Grande Otelo e Chaplin
Alguns títulos podem parecer avulsos dentro da programação. Caso de “Macunaíma” (1968), de Joaquim Pedro de Andrade. De acordo com Pedro Rena, o longa foi escolhido pela admiração que Drummond tinha pelo diretor e por Grande Otelo, protagonista do longa.
“Em documentário recente sobre o Grande Otelo, há uma cena em que Drummond diz que se pudesse ser outra pessoa na vida, ele escolheria ser o Grande Otelo”, conta Rena.

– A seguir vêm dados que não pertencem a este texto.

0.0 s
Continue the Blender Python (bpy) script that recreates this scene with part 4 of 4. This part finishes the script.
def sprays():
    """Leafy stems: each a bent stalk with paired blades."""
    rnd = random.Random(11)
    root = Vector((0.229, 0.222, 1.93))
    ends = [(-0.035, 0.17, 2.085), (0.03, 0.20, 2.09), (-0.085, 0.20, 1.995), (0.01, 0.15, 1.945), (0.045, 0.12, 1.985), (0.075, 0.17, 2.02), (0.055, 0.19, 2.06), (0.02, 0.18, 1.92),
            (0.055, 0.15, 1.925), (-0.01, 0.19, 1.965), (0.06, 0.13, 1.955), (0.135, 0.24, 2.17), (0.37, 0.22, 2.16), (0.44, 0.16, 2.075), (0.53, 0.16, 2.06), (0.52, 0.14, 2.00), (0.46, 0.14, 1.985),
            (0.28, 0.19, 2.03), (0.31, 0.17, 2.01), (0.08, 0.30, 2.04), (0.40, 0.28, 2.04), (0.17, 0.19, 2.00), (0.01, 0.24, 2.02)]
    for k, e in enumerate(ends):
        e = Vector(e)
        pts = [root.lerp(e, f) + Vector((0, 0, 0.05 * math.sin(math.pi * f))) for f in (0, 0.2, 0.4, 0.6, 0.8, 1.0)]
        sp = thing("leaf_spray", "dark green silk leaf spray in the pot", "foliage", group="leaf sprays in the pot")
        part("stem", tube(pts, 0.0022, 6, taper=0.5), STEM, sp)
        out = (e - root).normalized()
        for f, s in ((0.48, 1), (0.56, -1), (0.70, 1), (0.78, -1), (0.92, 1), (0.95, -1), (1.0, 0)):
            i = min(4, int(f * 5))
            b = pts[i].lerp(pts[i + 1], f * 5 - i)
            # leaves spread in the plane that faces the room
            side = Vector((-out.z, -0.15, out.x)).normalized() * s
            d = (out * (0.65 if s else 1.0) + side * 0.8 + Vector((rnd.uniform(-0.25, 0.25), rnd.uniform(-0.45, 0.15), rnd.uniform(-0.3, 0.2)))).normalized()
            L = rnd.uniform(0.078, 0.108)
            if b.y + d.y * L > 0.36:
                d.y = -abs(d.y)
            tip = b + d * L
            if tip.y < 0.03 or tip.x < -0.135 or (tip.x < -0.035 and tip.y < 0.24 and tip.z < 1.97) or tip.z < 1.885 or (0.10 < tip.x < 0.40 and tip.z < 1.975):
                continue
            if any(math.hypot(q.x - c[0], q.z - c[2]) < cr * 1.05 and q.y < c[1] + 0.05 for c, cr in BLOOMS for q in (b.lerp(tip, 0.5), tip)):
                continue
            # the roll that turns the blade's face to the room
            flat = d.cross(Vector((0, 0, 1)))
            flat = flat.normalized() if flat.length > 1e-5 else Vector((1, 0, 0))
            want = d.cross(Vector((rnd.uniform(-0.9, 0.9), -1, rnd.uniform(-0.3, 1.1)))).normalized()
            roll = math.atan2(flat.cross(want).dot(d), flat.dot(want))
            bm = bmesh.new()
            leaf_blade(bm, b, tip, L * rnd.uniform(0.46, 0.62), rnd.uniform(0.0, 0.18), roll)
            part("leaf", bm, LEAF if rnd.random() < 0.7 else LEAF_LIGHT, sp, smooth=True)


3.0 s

“Um outro aspecto que é interessante observar nele (Drummond)”, continua Rena, “é que filmes que admirava, como os do Chaplin, refletem um pouco da poesia dele: conseguem ser ao mesmo tempo populares e reflexivos”, conclui.
“DRUMMOND E O CINEMA”
Desta quinta-feira (7/11) a 17 de novembro, no Cine Humberto Mauro (Av. Afonso Pena, 1.537 – Centro). Entrada franca. Nesta quinta, “Vida e verso de Carlos Drummond de Andrade” (2014), de Eucanaã Ferraz, às 19h; e “O fazendeiro do ar” (1972), de Fernando Sabino, às 21h15. Na sequência, bate-papo com Roberto Said e Humberto Werneck. Entrada gratuita. Informações e programação completa: cinehumbertomauromais.com/programacao.